* **Task prompt**:
Your task is to copy the stretch of lines in the records below that begins with the line containing "finishes the script." and ends with the line containing "bm.faces.new((a[1], a[2], b[2], b[1]))", exactly as written, with nothing added.

* **Input rows**:
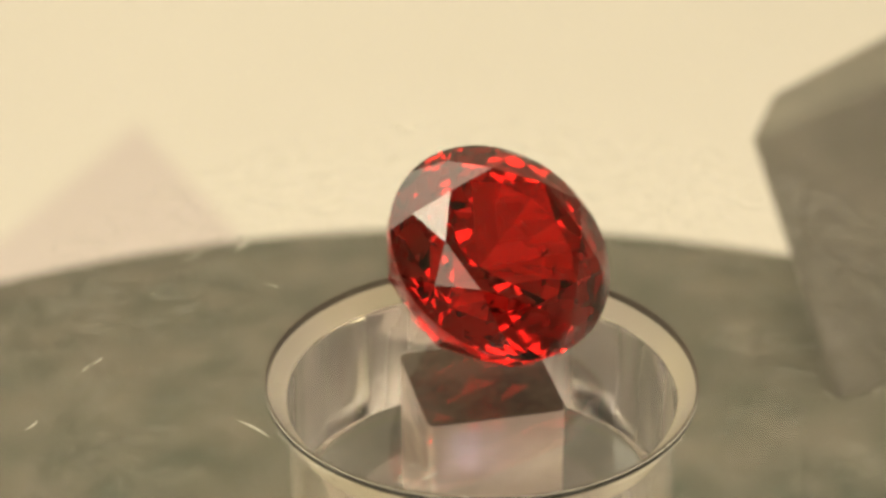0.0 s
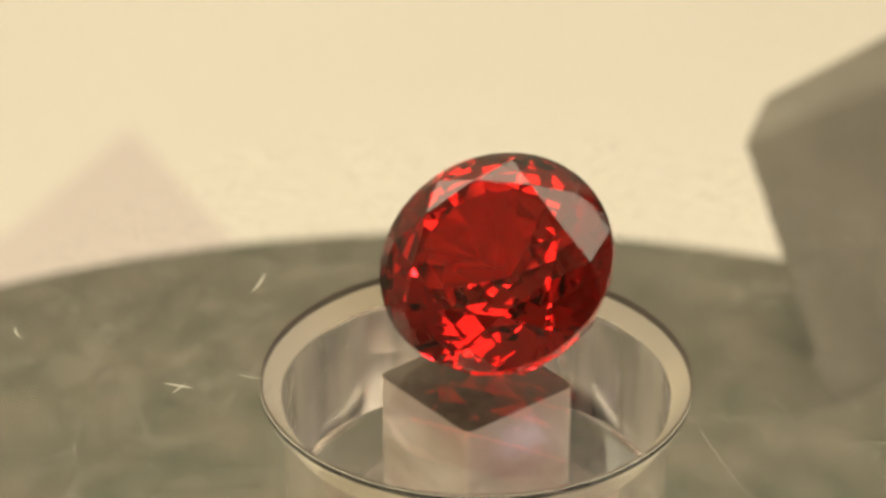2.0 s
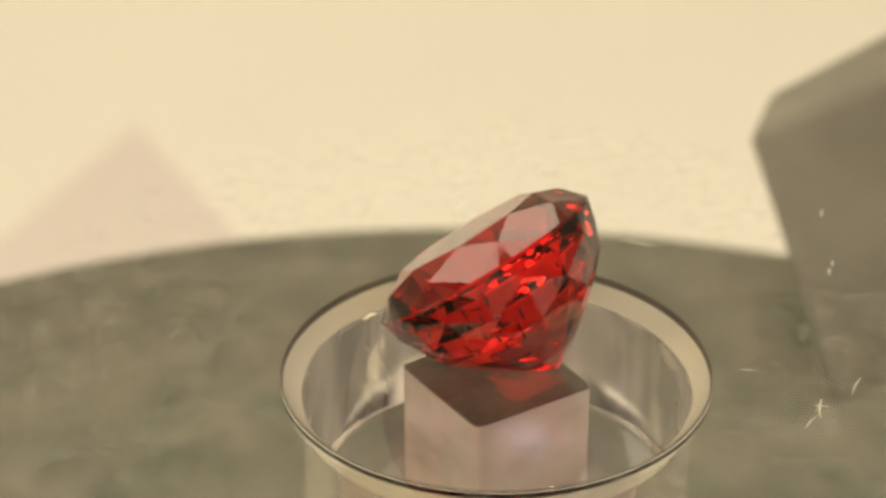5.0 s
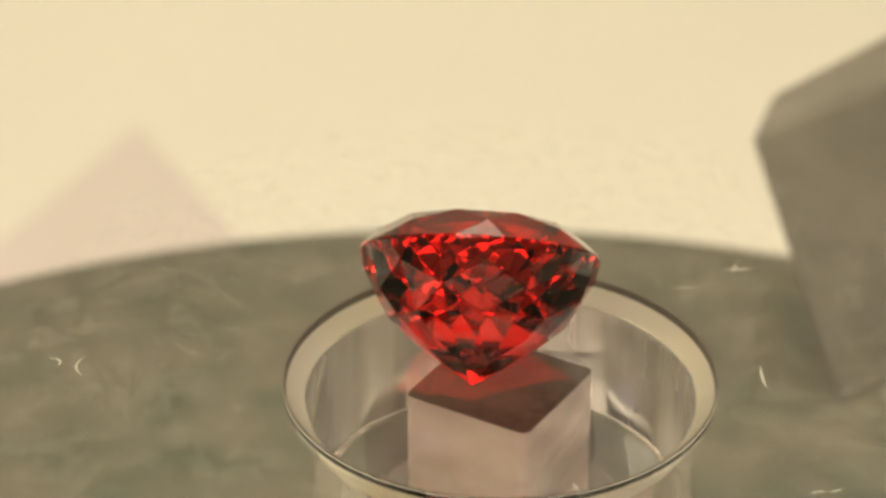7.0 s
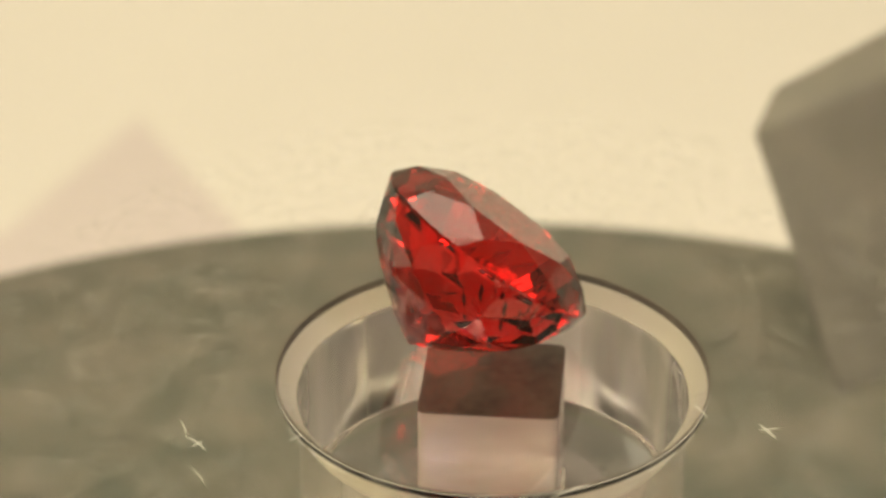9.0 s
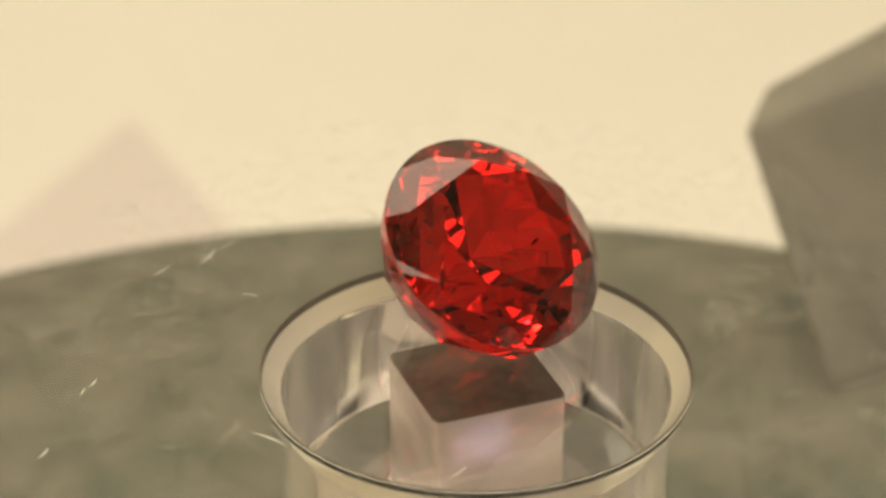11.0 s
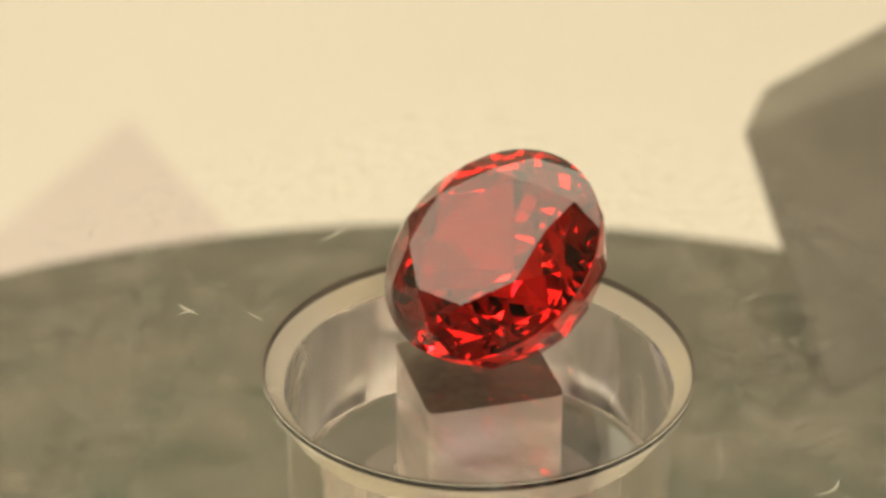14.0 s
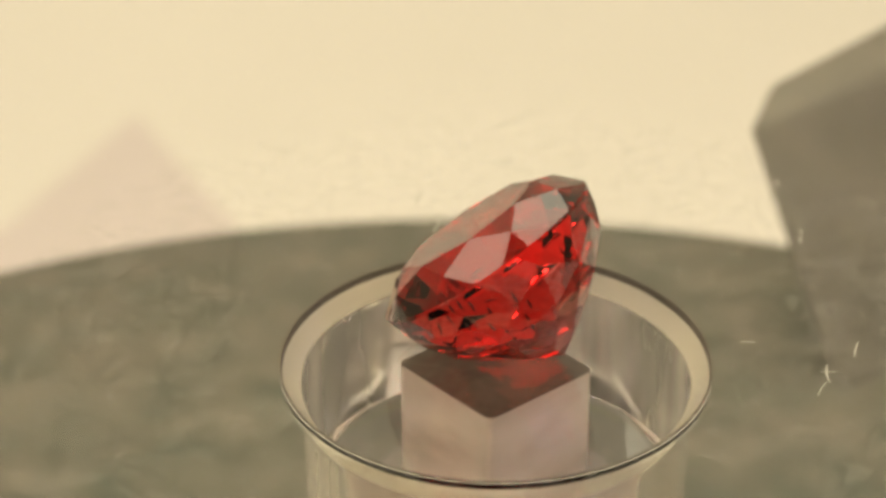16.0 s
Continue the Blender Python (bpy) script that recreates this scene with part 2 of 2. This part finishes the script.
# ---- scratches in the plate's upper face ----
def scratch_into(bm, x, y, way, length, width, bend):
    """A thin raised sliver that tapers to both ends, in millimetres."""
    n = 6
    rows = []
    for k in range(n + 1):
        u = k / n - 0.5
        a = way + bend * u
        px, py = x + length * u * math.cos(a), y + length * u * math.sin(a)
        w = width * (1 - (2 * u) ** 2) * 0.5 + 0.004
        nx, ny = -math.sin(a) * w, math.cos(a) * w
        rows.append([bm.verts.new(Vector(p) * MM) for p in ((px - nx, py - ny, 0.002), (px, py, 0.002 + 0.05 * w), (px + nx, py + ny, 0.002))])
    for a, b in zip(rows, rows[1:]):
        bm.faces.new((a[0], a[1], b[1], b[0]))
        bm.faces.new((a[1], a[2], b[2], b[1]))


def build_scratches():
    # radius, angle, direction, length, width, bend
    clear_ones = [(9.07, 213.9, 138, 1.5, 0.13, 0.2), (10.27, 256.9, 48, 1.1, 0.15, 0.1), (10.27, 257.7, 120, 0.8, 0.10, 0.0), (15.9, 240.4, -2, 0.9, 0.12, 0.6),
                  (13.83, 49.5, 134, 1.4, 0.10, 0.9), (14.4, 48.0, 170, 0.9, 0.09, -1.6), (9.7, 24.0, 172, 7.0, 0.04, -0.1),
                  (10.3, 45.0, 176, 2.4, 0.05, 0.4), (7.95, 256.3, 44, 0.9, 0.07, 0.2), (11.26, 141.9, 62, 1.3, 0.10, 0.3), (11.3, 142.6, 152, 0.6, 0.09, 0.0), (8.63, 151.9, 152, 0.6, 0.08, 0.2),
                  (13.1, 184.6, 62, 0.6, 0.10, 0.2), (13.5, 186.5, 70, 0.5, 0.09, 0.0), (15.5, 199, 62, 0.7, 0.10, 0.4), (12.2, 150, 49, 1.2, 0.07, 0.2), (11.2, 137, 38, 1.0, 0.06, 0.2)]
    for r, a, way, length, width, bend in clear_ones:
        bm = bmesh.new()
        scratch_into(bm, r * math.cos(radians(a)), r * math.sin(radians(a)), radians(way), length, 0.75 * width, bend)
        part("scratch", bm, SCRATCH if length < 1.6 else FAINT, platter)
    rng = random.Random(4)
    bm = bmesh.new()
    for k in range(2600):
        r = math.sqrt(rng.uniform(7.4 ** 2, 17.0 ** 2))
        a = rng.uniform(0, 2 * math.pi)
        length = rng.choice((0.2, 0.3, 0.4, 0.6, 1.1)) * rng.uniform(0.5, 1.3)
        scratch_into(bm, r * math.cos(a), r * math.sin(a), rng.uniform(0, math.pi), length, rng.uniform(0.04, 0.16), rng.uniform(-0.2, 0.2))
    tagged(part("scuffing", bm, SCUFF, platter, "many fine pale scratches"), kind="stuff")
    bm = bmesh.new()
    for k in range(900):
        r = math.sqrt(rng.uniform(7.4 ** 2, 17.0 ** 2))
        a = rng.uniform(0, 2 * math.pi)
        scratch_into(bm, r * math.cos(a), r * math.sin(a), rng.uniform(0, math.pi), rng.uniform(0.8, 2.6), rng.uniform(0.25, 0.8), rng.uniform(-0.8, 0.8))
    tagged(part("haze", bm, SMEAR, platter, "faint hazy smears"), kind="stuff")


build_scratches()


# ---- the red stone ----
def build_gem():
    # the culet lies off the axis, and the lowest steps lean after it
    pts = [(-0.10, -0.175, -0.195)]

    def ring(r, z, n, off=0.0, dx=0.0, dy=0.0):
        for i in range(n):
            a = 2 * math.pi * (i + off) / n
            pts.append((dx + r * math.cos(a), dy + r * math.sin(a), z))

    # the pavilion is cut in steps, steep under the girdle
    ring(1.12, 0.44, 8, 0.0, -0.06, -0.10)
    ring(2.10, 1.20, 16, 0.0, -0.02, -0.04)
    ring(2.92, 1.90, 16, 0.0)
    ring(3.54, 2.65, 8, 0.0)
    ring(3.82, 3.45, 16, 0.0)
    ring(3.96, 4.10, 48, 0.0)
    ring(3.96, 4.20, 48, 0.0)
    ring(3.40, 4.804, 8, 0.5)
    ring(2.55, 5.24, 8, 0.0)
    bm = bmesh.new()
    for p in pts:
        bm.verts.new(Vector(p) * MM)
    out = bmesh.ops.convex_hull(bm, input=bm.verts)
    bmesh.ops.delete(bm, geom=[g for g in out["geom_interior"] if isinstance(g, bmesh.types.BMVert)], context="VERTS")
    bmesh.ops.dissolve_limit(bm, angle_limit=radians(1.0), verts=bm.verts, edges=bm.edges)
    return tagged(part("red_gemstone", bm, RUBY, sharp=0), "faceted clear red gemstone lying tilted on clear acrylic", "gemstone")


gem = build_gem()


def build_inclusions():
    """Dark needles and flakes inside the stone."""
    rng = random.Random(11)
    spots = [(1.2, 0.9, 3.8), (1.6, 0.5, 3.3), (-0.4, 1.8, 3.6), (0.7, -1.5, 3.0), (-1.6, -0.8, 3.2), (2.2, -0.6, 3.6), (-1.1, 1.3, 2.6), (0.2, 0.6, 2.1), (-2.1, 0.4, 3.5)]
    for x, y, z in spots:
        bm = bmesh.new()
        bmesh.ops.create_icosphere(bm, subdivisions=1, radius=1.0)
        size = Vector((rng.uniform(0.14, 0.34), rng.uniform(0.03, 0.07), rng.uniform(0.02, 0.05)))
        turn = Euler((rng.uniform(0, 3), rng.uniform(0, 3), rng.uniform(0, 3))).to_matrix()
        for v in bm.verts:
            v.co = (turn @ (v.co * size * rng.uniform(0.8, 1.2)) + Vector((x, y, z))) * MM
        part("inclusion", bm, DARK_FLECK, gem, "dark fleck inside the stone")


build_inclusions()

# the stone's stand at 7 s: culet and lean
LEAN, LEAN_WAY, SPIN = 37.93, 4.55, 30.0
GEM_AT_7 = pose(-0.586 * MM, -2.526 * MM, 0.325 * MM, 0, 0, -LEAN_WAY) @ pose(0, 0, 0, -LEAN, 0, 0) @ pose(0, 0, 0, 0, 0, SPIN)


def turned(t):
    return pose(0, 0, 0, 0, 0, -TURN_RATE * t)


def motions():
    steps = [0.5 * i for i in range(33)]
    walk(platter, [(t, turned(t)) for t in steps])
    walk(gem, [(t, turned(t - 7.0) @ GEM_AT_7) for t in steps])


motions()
--
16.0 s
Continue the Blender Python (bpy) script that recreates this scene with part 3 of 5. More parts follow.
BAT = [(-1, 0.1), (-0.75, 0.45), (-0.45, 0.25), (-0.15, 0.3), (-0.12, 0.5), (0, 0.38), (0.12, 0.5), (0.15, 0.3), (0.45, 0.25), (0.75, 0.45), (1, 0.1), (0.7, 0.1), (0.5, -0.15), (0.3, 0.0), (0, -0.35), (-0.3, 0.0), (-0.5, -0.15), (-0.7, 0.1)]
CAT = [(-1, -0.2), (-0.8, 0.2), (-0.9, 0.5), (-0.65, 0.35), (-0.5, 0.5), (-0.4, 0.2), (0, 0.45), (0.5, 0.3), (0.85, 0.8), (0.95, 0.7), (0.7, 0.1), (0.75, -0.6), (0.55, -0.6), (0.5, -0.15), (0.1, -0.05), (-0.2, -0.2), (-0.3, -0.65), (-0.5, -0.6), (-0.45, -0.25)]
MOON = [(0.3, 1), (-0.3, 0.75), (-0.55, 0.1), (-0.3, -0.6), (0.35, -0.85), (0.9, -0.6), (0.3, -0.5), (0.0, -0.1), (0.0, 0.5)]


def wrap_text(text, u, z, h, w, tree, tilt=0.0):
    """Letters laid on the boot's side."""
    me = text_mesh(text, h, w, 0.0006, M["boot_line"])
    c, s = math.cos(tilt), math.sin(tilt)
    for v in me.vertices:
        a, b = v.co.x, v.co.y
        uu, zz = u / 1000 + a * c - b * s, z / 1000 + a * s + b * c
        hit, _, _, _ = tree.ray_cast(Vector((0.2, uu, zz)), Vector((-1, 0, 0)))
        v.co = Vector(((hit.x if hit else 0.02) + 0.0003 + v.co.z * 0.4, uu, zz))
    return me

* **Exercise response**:
Continue the Blender Python (bpy) script that recreates this scene with part 2 of 2. This part finishes the script.
# ---- scratches in the plate's upper face ----
def scratch_into(bm, x, y, way, length, width, bend):
    """A thin raised sliver that tapers to both ends, in millimetres."""
    n = 6
    rows = []
    for k in range(n + 1):
        u = k / n - 0.5
        a = way + bend * u
        px, py = x + length * u * math.cos(a), y + length * u * math.sin(a)
        w = width * (1 - (2 * u) ** 2) * 0.5 + 0.004
        nx, ny = -math.sin(a) * w, math.cos(a) * w
        rows.append([bm.verts.new(Vector(p) * MM) for p in ((px - nx, py - ny, 0.002), (px, py, 0.002 + 0.05 * w), (px + nx, py + ny, 0.002))])
    for a, b in zip(rows, rows[1:]):
        bm.faces.new((a[0], a[1], b[1], b[0]))
        bm.faces.new((a[1], a[2], b[2], b[1]))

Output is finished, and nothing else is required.